** START Dataset content **

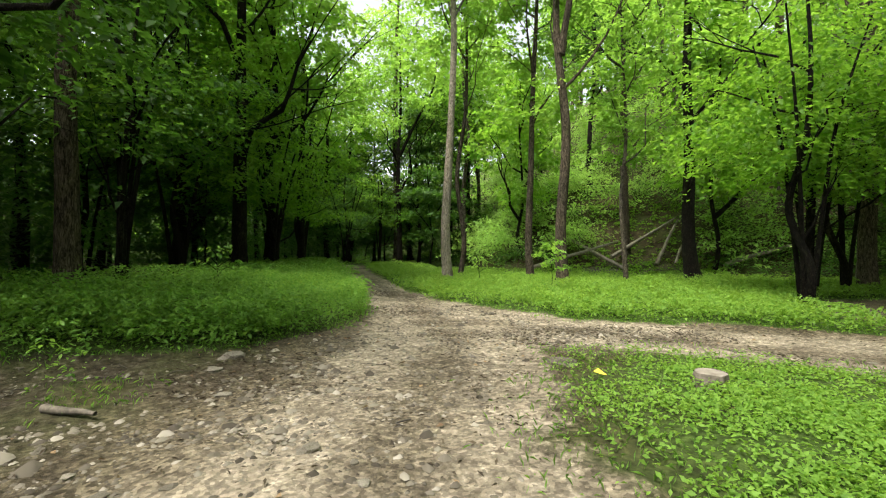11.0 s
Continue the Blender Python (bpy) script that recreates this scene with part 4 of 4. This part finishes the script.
# toilet hut
ob = thing("hut", pose(30.8, 28.2, ground_z(30.8, 28.2) - 0.05, 0, 0, -61), "grey-green hut with a sloping dark roof and a white window strip", "hut")
part("wall", extruded([(-1.9, 0), (1.9, 0), (1.9, 2.45), (-0.6, 3.35), (-1.9, 2.9)], 3.0, 0.01), SHED_GREEN, ob)
part("roof", extruded([(-2.2, 2.8), (-0.6, 3.38), (2.25, 2.36), (2.25, 2.48), (-0.6, 3.52), (-2.2, 2.93)], 3.6, 0.01), ROOF_DARK, ob)
w = part("window", box(1.25, 0.04, 0.36, (0.35, -1.515, 2.1), 0.005), FROST, ob, "long white window strip")
part("window_frame", box(1.33, 0.03, 0.05, (0.35, -1.525, 1.9), 0.005), CHAR, w)
part("window_frame", box(1.33, 0.03, 0.05, (0.35, -1.525, 2.3), 0.005), CHAR, w)
w2 = part("window", box(0.75, 0.04, 0.36, (-1.25, -1.515, 2.1), 0.005), FROST, ob, "short white window strip")
part("window_frame", box(0.83, 0.03, 0.05, (-1.25, -1.525, 1.9), 0.005), CHAR, w2)
part("vent", box(0.5, 0.04, 0.42, (0.85, -1.515, 0.4), 0.005), RUBBER, ob, "dark square vent near the ground")
part("plinth", box(3.9, 3.1, 0.16, (0, 0, 0.06), 0.02), STONE, ob)
for x in (-1.86, 1.86):
    part("corner_board", box(0.1, 0.05, 2.4, (x, -1.51, 1.25), 0.005), CHAR, ob)

# ---- rusty steel frame on the grass ----
ob = thing("steel_frame", pose(10.9, 36.6, ground_z(10.9, 36.6), 0, 0, 14), "rusty open steel pipe frame round a worn dirt patch", "frame")
W, D, H = 2.7, 1.7, 1.5
posts = [(-W, -D), (-W / 3, -D), (W / 3, -D), (W, -D), (-W, D), (0, D), (W, D), (-W, 0), (W, 0)]
for x, y in posts:
    part("post", rod((x, y, -0.1), (x, y, H), 0.035), RUST, ob)
for h in (H, 0.06):
    for y in (-D, D):
        part("rail", rod((-W, y, h), (W, y, h), 0.028), RUST, ob)
    for x in (-W, W):
        part("rail", rod((x, -D, h), (x, D, h), 0.028), RUST, ob)
for y in (-D, D):
    part("rail", rod((-W, y, H + 0.6), (W * 0.4, y, H + 0.62), 0.02), RUST, ob)
for x in (-W, W * 0.4):
    part("post", rod((x, -D, H), (x, -D, H + 0.62), 0.02), RUST, ob)
    part("post", rod((x, D, H), (x, D, H + 0.62), 0.02), RUST, ob)
part("bench", box(1.2, 0.3, 0.05, (-0.4, 0.2, 0.5), 0.01), RUST, ob)
for x in (-0.9, 0.1):
    part("bench_leg", rod((x, 0.2, -0.05), (x, 0.2, 0.5), 0.025), RUST, ob)


def picnic_table(x, y, turn):
    ob = thing("picnic_table", pose(x, y, ground_z(x, y), 0, 0, turn), "dark weathered wooden picnic table under the trees", "table", "picnic tables")
    for k in range(5):
        part("board", box(1.8, 0.135, 0.04, (0, -0.3 + 0.15 * k, 0.74), 0.006), CHAR, ob)
    for s in (-1, 1):
        for k in range(2):
            part("seat_board", box(1.8, 0.13, 0.04, (0, s * (0.62 + 0.14 * k), 0.44), 0.006), CHAR, ob)
        part("crossbar", box(0.05, 1.6, 0.09, (s * 0.65, 0, 0.38), 0.006), CHAR, ob)
        for q in (-1, 1):
            part("leg", rod((s * 0.65, q * 0.62, -0.03), (s * 0.65, q * 0.2, 0.72), 0.045, 6), CHAR, ob)


picnic_table(6.6, 43.8, 10)
picnic_table(29.0, 46.0, 10)

# ---- stumps, stones, logs, sapling, on and beside the track ----


def lump_mesh(name, seed, rx, ry, rz, rough=0.25, subdiv=2):
    bm = bmesh.new()
    bmesh.ops.create_icosphere(bm, subdivisions=subdiv, radius=1)
    off = Vector((seed * 3.1, seed * 1.7, seed * 0.9))
    for v in bm.verts:
        k = 1 + rough * noise.noise(v.co * 1.2 + off) * 1.6 + rough * 0.5 * noise.noise(v.co * 3 + off)
        v.co = Vector((v.co.x * rx, v.co.y * ry, max(v.co.z, -0.5) * rz)) * k
    mesh = bpy.data.meshes.new(name)
    bm.to_mesh(mesh)
    bm.free()
    return mesh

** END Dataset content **

Repeat all of the data above word for word, minus the pictures.

11.0 s
Continue the Blender Python (bpy) script that recreates this scene with part 4 of 4. This part finishes the script.
# toilet hut
ob = thing("hut", pose(30.8, 28.2, ground_z(30.8, 28.2) - 0.05, 0, 0, -61), "grey-green hut with a sloping dark roof and a white window strip", "hut")
part("wall", extruded([(-1.9, 0), (1.9, 0), (1.9, 2.45), (-0.6, 3.35), (-1.9, 2.9)], 3.0, 0.01), SHED_GREEN, ob)
part("roof", extruded([(-2.2, 2.8), (-0.6, 3.38), (2.25, 2.36), (2.25, 2.48), (-0.6, 3.52), (-2.2, 2.93)], 3.6, 0.01), ROOF_DARK, ob)
w = part("window", box(1.25, 0.04, 0.36, (0.35, -1.515, 2.1), 0.005), FROST, ob, "long white window strip")
part("window_frame", box(1.33, 0.03, 0.05, (0.35, -1.525, 1.9), 0.005), CHAR, w)
part("window_frame", box(1.33, 0.03, 0.05, (0.35, -1.525, 2.3), 0.005), CHAR, w)
w2 = part("window", box(0.75, 0.04, 0.36, (-1.25, -1.515, 2.1), 0.005), FROST, ob, "short white window strip")
part("window_frame", box(0.83, 0.03, 0.05, (-1.25, -1.525, 1.9), 0.005), CHAR, w2)
part("vent", box(0.5, 0.04, 0.42, (0.85, -1.515, 0.4), 0.005), RUBBER, ob, "dark square vent near the ground")
part("plinth", box(3.9, 3.1, 0.16, (0, 0, 0.06), 0.02), STONE, ob)
for x in (-1.86, 1.86):
    part("corner_board", box(0.1, 0.05, 2.4, (x, -1.51, 1.25), 0.005), CHAR, ob)

# ---- rusty steel frame on the grass ----
ob = thing("steel_frame", pose(10.9, 36.6, ground_z(10.9, 36.6), 0, 0, 14), "rusty open steel pipe frame round a worn dirt patch", "frame")
W, D, H = 2.7, 1.7, 1.5
posts = [(-W, -D), (-W / 3, -D), (W / 3, -D), (W, -D), (-W, D), (0, D), (W, D), (-W, 0), (W, 0)]
for x, y in posts:
    part("post", rod((x, y, -0.1), (x, y, H), 0.035), RUST, ob)
for h in (H, 0.06):
    for y in (-D, D):
        part("rail", rod((-W, y, h), (W, y, h), 0.028), RUST, ob)
    for x in (-W, W):
        part("rail", rod((x, -D, h), (x, D, h), 0.028), RUST, ob)
for y in (-D, D):
    part("rail", rod((-W, y, H + 0.6), (W * 0.4, y, H + 0.62), 0.02), RUST, ob)
for x in (-W, W * 0.4):
    part("post", rod((x, -D, H), (x, -D, H + 0.62), 0.02), RUST, ob)
    part("post", rod((x, D, H), (x, D, H + 0.62), 0.02), RUST, ob)
part("bench", box(1.2, 0.3, 0.05, (-0.4, 0.2, 0.5), 0.01), RUST, ob)
for x in (-0.9, 0.1):
    part("bench_leg", rod((x, 0.2, -0.05), (x, 0.2, 0.5), 0.025), RUST, ob)


def picnic_table(x, y, turn):
    ob = thing("picnic_table", pose(x, y, ground_z(x, y), 0, 0, turn), "dark weathered wooden picnic table under the trees", "table", "picnic tables")
    for k in range(5):
        part("board", box(1.8, 0.135, 0.04, (0, -0.3 + 0.15 * k, 0.74), 0.006), CHAR, ob)
    for s in (-1, 1):
        for k in range(2):
            part("seat_board", box(1.8, 0.13, 0.04, (0, s * (0.62 + 0.14 * k), 0.44), 0.006), CHAR, ob)
        part("crossbar", box(0.05, 1.6, 0.09, (s * 0.65, 0, 0.38), 0.006), CHAR, ob)
        for q in (-1, 1):
            part("leg", rod((s * 0.65, q * 0.62, -0.03), (s * 0.65, q * 0.2, 0.72), 0.045, 6), CHAR, ob)


picnic_table(6.6, 43.8, 10)
picnic_table(29.0, 46.0, 10)

# ---- stumps, stones, logs, sapling, on and beside the track ----


def lump_mesh(name, seed, rx, ry, rz, rough=0.25, subdiv=2):
    bm = bmesh.new()
    bmesh.ops.create_icosphere(bm, subdivisions=subdiv, radius=1)
    off = Vector((seed * 3.1, seed * 1.7, seed * 0.9))
    for v in bm.verts:
        k = 1 + rough * noise.noise(v.co * 1.2 + off) * 1.6 + rough * 0.5 * noise.noise(v.co * 3 + off)
        v.co = Vector((v.co.x * rx, v.co.y * ry, max(v.co.z, -0.5) * rz)) * k
    mesh = bpy.data.meshes.new(name)
    bm.to_mesh(mesh)
    bm.free()
    return mesh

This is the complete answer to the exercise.